You buy books about writing by the cartload. You underline advice, try out different plot formulas, chart out your midpoint and climax as if they are going to get you pregnant, and make a checklist of every emotion you’re supposed to elicit in the reader to make sure you’re doing them all at the right time. You try waking up early and staying up late to make sure you’re getting enough hours in. You make daily word count goals and get out stickers for your calendar to motivate yourself. You find a writer’s group and worry about whether that one person who rarely writes is pulling the rest of you down.

And then one day, you get published and you move into a different stage of writing. Suddenly, you’re trying to figure out how to manage school visits or library appearances, how to get people to show up at signings, worrying about what to do if you get lousy reviews, trying to negotiate the social media scene as an author, wondering about your Goodreads presence and wondering how publishers choose which authors go on tour (no one knows this, but go ahead and worry, since you’re going to worry about something anyway).

After that, you worry about fulfilling the second book in your contract (although trust me, you might as well assume that your next book will be rejected, and likely the one after that—not that you should skip over the agony of writing them and being rejected). You worry whether you’re going to do better with your second book than your debut, and you are dealing with jealousy when you see that other authors you think are nastier or worse writers than you are having better sales and being invited to conferences where they’re getting paid while you’re asked to come on your own dime and the bookseller didn’t even bother to bring any copies of your books to sign.

You may also spend this stage looking gloomily at the long list you have now acquired of books that you want to write. It’s a long list. It seems impossible that you will ever actually get to all of those books, considering all of the other things that are now taking up your time that have little to do with writing: fan mail, interviews, keeping up with trends in the market, and on and on. Maybe you’ll get one book written from that list a year. If other authors suggest a collaboration, you practically snarl at them because why would you want to work on a book together when you have your list you have to get through before you die? Writing short stories by invitation is flattering, and so you do it, but that takes more time, and then you’re asked to do copy edits over and over again.

You think that this stage will last forever, that this is the rest of your life as an author, the mentally frenetic need to do more, to squeeze in more time on airplane flights, in hotel rooms, whenever you suffer insomnia, at quiet church meetings, in the middle of dinner prep or while the rest of the family is watching television.
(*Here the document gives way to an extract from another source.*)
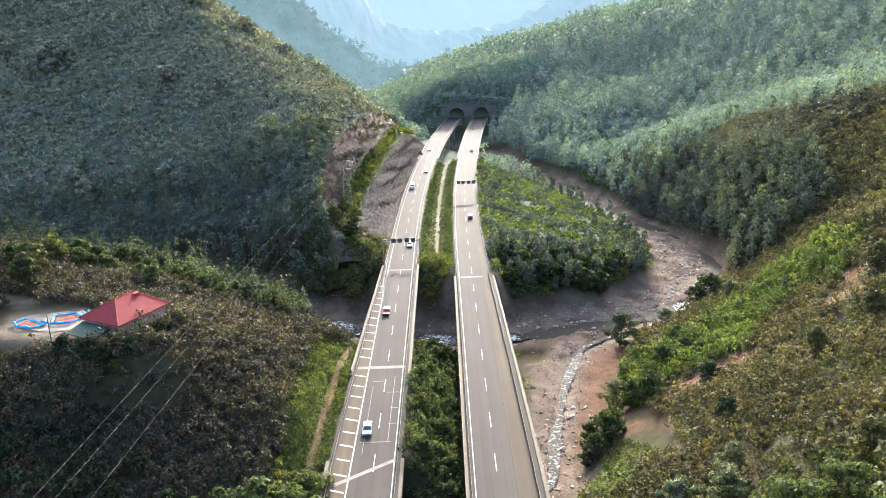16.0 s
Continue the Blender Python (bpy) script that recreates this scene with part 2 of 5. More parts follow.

It won’t, though. I’m here to tell you. I was one of those people with the seemingly endless list of books I wanted to write. I pushed away ideas vigorously. If they didn’t come to harass me frequently, I ignored them. I certainly didn’t keep a notebook to write ideas down in after my first book was published. If ideas fell out of my brain after a few minutes, good riddance!

And then, this year, I reached the end of that long list of books. I have drafts of them all, though not very many of them have been published. Some of the drafts need work. Some came as far as I could take them and I’m waiting to see if the publishing world changes and they will fit in somewhere. (No, I’m not interested in self-pubbing them; that takes a lot of energy on my part and promoting books, as an introvert, is excruciating).

I’ve been writing seriously since 1994, when my first child was born. That child is now twenty-two. All through that time, I felt like I was in a rush. I would write “THE END” on one manuscript and then open up an empty file to start a new one, without a day in between to celebrate or take a breath of relief. I had to keep writing because the ideas needed me to work on them. These were stories that mattered to me deeply, even if they didn’t to anyone else. I truly believed that I would never reach the end of the list. I figured that I would never retire, that in my nineties, I’d still be waking up at 5 a.m. so I could get some words in on the new book. I thought that I would die never having finished my list.

But you know what? I’m OK with where I am now. I don’t feel a need to demand more ideas out of my head. And I’ve been trying to figure out why.

I suppose it’s partly that I’ve reached a level of national attention that isn’t always pleasant. The NYT Bestseller status that I once sought doesn’t seem so desirable anymore if it comes with long book tours away from home and family and public appearances that take days for me to recuperate from. It’s also partly that I haven’t published all those books, and it’s going to take me years still to get each manuscript to the place where I want it to be (even excluding publishers’ wishes) or to decide that a few are ready to be given up on.

Do I think more book ideas will come? Maybe. Maybe I will have short story ideas again. I don’t know. I’m enjoying writing personal essays. I’m enjoying letting my life slow down a little, even if it’s only in my own head. I suspect that many writers come to this stage eventually, though it could be that there are other stages to come, or that the stages run in cycles.

I have achieved a lot of what I wanted to achieve when I was a teenager, and a lot of things I never thought to achieve. I’ve come to a place where I’m not sure I want to achieve the rest of the things that used to be on my list to signify “success.” I find happiness in smaller things now, in eating a good meal, in sleeping in, in watching TV without the guilt of feeling like I ought to be reading instead. I guess I’m getting old, but to my surprise, it seems like a good thing.